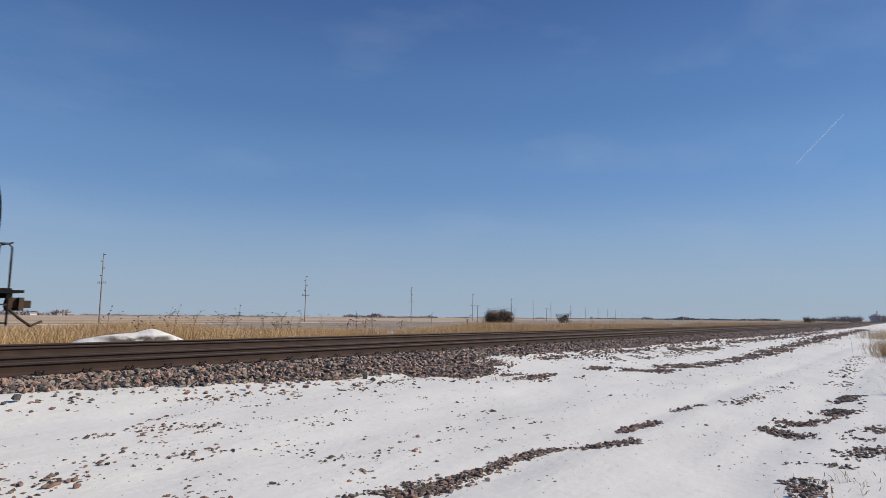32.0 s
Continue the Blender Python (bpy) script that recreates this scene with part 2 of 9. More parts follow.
def lathe(bm, prof, axis="x", seg=32, at=(0, 0, 0), mi=0, arc=None):
    """Turn a profile of (along, radius[, material]) about an axis through at."""
    rings = []
    for row in prof:
        s, r = row[0], row[1]
        ring = []
        for k in range(seg):
            t = 2 * math.pi * k / seg
            c, d = r * math.cos(t), r * math.sin(t)
            q = {"x": (s, c, d), "y": (c, s, d), "z": (c, d, s)}[axis]
            ring.append(bm.verts.new((q[0] + at[0], q[1] + at[1], q[2] + at[2])))
            if r < 1e-6:
                ring = ring * seg
                break
        rings.append(ring)
    for (u, v, row) in zip(rings, rings[1:], prof[1:]):
        for k in range(seg):
            q = [u[k], u[(k + 1) % seg], v[(k + 1) % seg], v[k]]
            q = [x for i, x in enumerate(q) if x not in q[:i]]
            if len(q) > 2:
                f = bm.faces.new(q)
                f.material_index = row[2] if len(row) > 2 else mi
                f.smooth = True
    return bm


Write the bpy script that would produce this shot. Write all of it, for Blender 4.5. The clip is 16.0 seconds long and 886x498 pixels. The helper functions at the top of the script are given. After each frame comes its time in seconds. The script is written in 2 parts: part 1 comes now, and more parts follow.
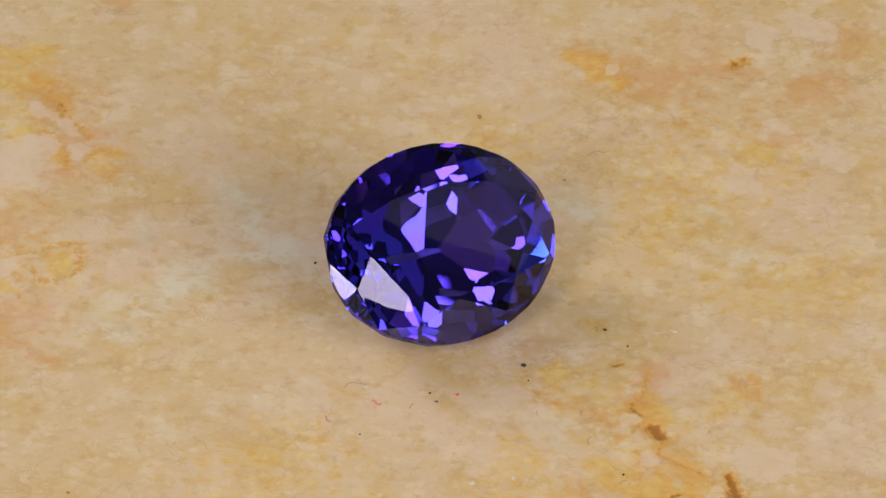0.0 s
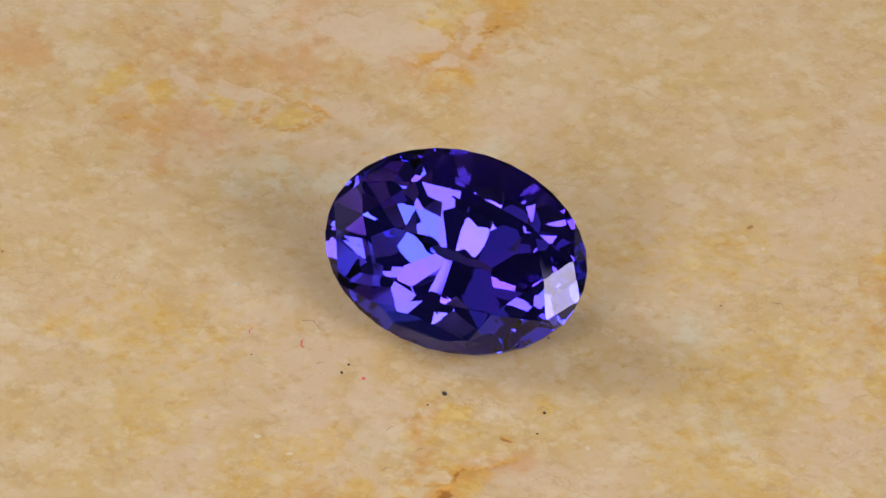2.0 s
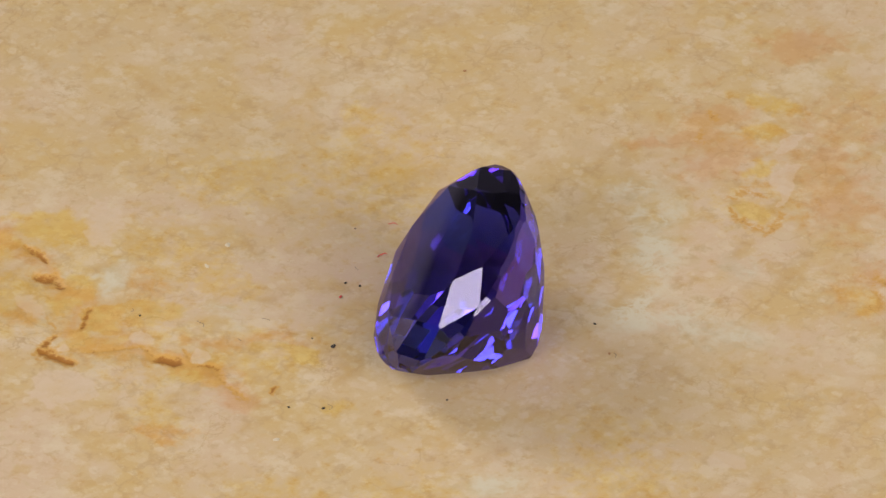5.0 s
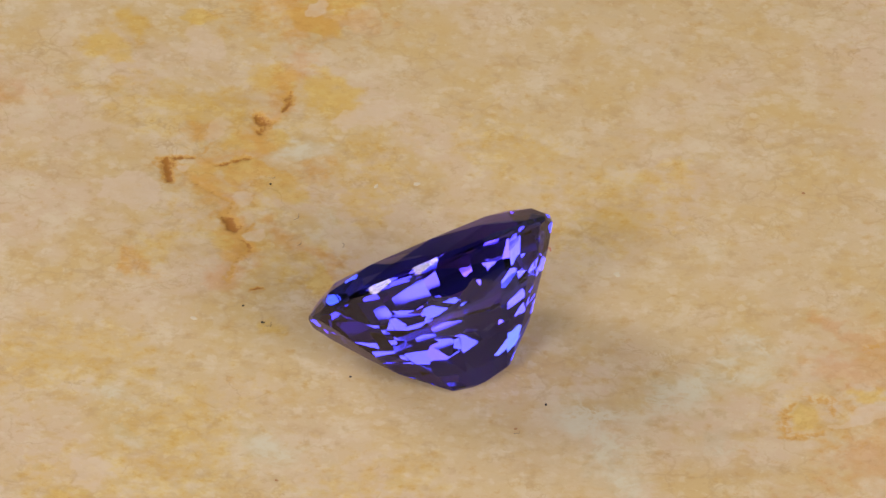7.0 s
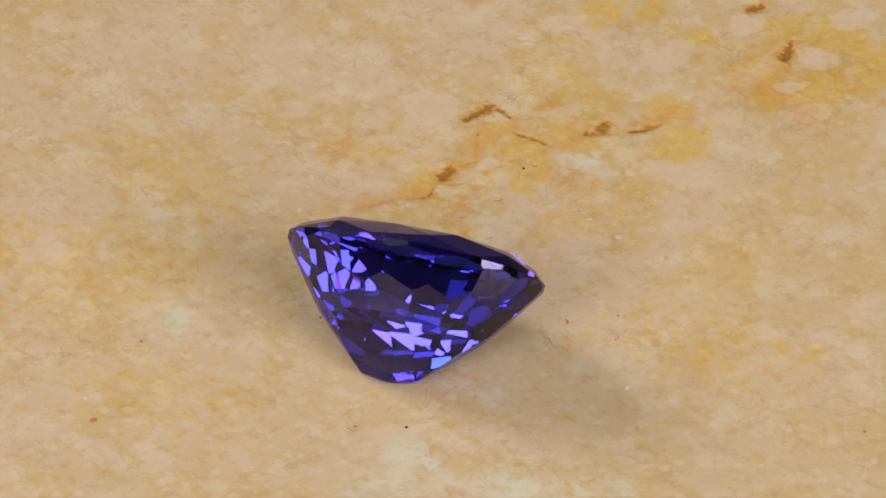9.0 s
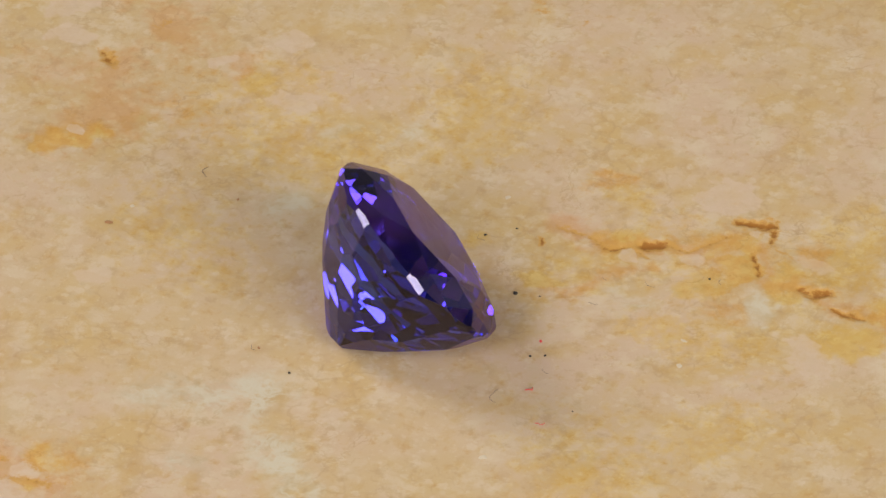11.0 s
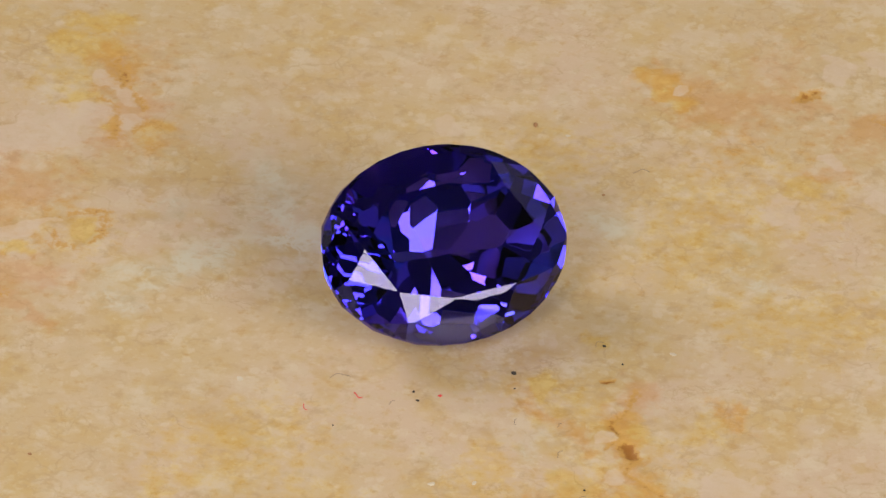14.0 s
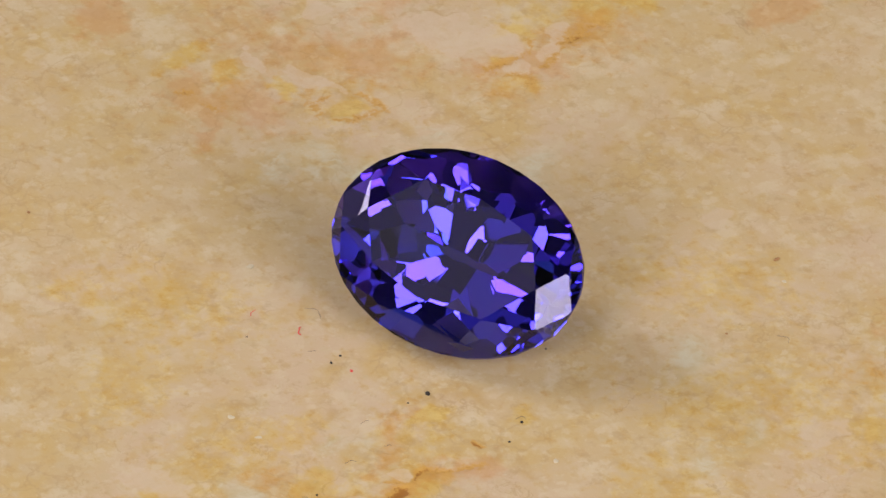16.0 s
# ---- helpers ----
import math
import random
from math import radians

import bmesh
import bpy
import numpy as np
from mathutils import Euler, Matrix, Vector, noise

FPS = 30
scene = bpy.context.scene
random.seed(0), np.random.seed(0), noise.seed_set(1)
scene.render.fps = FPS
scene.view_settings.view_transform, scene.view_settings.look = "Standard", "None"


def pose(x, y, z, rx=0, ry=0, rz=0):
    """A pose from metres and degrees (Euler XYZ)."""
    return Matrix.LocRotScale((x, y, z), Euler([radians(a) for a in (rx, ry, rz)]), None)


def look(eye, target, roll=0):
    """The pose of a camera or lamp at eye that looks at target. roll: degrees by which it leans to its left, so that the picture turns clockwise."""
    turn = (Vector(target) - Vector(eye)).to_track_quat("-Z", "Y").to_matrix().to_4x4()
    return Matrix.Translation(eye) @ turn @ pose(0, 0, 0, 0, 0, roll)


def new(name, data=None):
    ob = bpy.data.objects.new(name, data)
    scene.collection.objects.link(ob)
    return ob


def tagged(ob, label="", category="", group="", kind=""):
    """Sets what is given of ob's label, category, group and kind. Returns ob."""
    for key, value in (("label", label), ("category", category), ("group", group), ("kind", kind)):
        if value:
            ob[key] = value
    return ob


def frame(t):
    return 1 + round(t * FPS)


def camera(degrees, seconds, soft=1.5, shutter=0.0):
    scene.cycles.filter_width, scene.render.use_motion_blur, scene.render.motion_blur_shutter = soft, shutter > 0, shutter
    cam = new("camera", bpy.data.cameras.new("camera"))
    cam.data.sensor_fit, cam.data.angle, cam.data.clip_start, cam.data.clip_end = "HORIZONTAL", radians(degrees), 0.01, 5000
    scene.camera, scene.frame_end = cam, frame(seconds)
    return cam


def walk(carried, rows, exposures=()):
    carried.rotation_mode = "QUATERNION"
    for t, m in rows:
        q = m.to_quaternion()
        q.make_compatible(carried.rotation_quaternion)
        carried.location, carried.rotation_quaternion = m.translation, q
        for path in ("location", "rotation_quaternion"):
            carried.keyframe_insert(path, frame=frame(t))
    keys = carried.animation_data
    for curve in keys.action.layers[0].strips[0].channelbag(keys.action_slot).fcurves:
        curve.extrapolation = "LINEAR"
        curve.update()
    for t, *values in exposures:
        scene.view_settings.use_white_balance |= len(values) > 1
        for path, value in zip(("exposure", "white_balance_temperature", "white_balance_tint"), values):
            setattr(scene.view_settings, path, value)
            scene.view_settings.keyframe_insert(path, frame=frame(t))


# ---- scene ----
# ------------------------------------------------------------------ camera
SECONDS = 16.0
TURN = -26.367                     # degrees per second of the stone slab
cam = camera(5.6105, SECONDS)
EYE = pose(0.0, -0.29318, 0.2202, 53.5949, -1.5957, 1.1263)
walk(cam, [(0.0, EYE), (SECONDS, EYE)])

# ------------------------------------------------------------------ light
MM = 0.001
world = bpy.data.worlds.new("world")
scene.world = world
world.use_nodes = True
world.node_tree.nodes["Background"].inputs[0].default_value = (0.9, 0.95, 1.0, 1)
world.node_tree.nodes["Background"].inputs[1].default_value = 0.02


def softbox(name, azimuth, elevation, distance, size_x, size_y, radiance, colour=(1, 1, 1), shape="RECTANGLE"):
    """A diffused area lamp that faces the stone: a studio softbox or an added side fill."""
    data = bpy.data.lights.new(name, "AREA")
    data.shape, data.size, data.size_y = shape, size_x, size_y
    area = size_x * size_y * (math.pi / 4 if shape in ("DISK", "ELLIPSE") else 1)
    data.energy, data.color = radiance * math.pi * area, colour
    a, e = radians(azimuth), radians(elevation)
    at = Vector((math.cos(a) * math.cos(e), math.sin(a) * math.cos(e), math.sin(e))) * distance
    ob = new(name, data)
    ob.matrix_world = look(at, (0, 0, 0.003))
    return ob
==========
### EXERCISE REQUIREMENTS
Each line of the material must be retyped exactly, except that images are omitted.

### RESULT
32.0 s
Continue the Blender Python (bpy) script that recreates this scene with part 2 of 9. More parts follow.
def lathe(bm, prof, axis="x", seg=32, at=(0, 0, 0), mi=0, arc=None):
    """Turn a profile of (along, radius[, material]) about an axis through at."""
    rings = []
    for row in prof:
        s, r = row[0], row[1]
        ring = []
        for k in range(seg):
            t = 2 * math.pi * k / seg
            c, d = r * math.cos(t), r * math.sin(t)
            q = {"x": (s, c, d), "y": (c, s, d), "z": (c, d, s)}[axis]
            ring.append(bm.verts.new((q[0] + at[0], q[1] + at[1], q[2] + at[2])))
            if r < 1e-6:
                ring = ring * seg
                break
        rings.append(ring)
    for (u, v, row) in zip(rings, rings[1:], prof[1:]):
        for k in range(seg):
            q = [u[k], u[(k + 1) % seg], v[(k + 1) % seg], v[k]]
            q = [x for i, x in enumerate(q) if x not in q[:i]]
            if len(q) > 2:
                f = bm.faces.new(q)
                f.material_index = row[2] if len(row) > 2 else mi
                f.smooth = True
    return bm


Write the bpy script that would produce this shot. Write all of it, for Blender 4.5. The clip is 16.0 seconds long and 886x498 pixels. The helper functions at the top of the script are given. After each frame comes its time in seconds. The script is written in 2 parts: part 1 comes now, and more parts follow.
0.0 s
2.0 s
5.0 s
7.0 s
9.0 s
11.0 s
14.0 s
16.0 s
# ---- helpers ----
import math
import random
from math import radians

import bmesh
import bpy
import numpy as np
from mathutils import Euler, Matrix, Vector, noise

FPS = 30
scene = bpy.context.scene
random.seed(0), np.random.seed(0), noise.seed_set(1)
scene.render.fps = FPS
scene.view_settings.view_transform, scene.view_settings.look = "Standard", "None"


def pose(x, y, z, rx=0, ry=0, rz=0):
    """A pose from metres and degrees (Euler XYZ)."""
    return Matrix.LocRotScale((x, y, z), Euler([radians(a) for a in (rx, ry, rz)]), None)


def look(eye, target, roll=0):
    """The pose of a camera or lamp at eye that looks at target. roll: degrees by which it leans to its left, so that the picture turns clockwise."""
    turn = (Vector(target) - Vector(eye)).to_track_quat("-Z", "Y").to_matrix().to_4x4()
    return Matrix.Translation(eye) @ turn @ pose(0, 0, 0, 0, 0, roll)


def new(name, data=None):
    ob = bpy.data.objects.new(name, data)
    scene.collection.objects.link(ob)
    return ob


def tagged(ob, label="", category="", group="", kind=""):
    """Sets what is given of ob's label, category, group and kind. Returns ob."""
    for key, value in (("label", label), ("category", category), ("group", group), ("kind", kind)):
        if value:
            ob[key] = value
    return ob


def frame(t):
    return 1 + round(t * FPS)


def camera(degrees, seconds, soft=1.5, shutter=0.0):
    scene.cycles.filter_width, scene.render.use_motion_blur, scene.render.motion_blur_shutter = soft, shutter > 0, shutter
    cam = new("camera", bpy.data.cameras.new("camera"))
    cam.data.sensor_fit, cam.data.angle, cam.data.clip_start, cam.data.clip_end = "HORIZONTAL", radians(degrees), 0.01, 5000
    scene.camera, scene.frame_end = cam, frame(seconds)
    return cam


def walk(carried, rows, exposures=()):
    carried.rotation_mode = "QUATERNION"
    for t, m in rows:
        q = m.to_quaternion()
        q.make_compatible(carried.rotation_quaternion)
        carried.location, carried.rotation_quaternion = m.translation, q
        for path in ("location", "rotation_quaternion"):
            carried.keyframe_insert(path, frame=frame(t))
    keys = carried.animation_data
    for curve in keys.action.layers[0].strips[0].channelbag(keys.action_slot).fcurves:
        curve.extrapolation = "LINEAR"
        curve.update()
    for t, *values in exposures:
        scene.view_settings.use_white_balance |= len(values) > 1
        for path, value in zip(("exposure", "white_balance_temperature", "white_balance_tint"), values):
            setattr(scene.view_settings, path, value)
            scene.view_settings.keyframe_insert(path, frame=frame(t))


# ---- scene ----
# ------------------------------------------------------------------ camera
SECONDS = 16.0
TURN = -26.367                     # degrees per second of the stone slab
cam = camera(5.6105, SECONDS)
EYE = pose(0.0, -0.29318, 0.2202, 53.5949, -1.5957, 1.1263)
walk(cam, [(0.0, EYE), (SECONDS, EYE)])

# ------------------------------------------------------------------ light
MM = 0.001
world = bpy.data.worlds.new("world")
scene.world = world
world.use_nodes = True
world.node_tree.nodes["Background"].inputs[0].default_value = (0.9, 0.95, 1.0, 1)
world.node_tree.nodes["Background"].inputs[1].default_value = 0.02


def softbox(name, azimuth, elevation, distance, size_x, size_y, radiance, colour=(1, 1, 1), shape="RECTANGLE"):
    """A diffused area lamp that faces the stone: a studio softbox or an added side fill."""
    data = bpy.data.lights.new(name, "AREA")
    data.shape, data.size, data.size_y = shape, size_x, size_y
    area = size_x * size_y * (math.pi / 4 if shape in ("DISK", "ELLIPSE") else 1)
    data.energy, data.color = radiance * math.pi * area, colour
    a, e = radians(azimuth), radians(elevation)
    at = Vector((math.cos(a) * math.cos(e), math.sin(a) * math.cos(e), math.sin(e))) * distance
    ob = new(name, data)
    ob.matrix_world = look(at, (0, 0, 0.003))
    return ob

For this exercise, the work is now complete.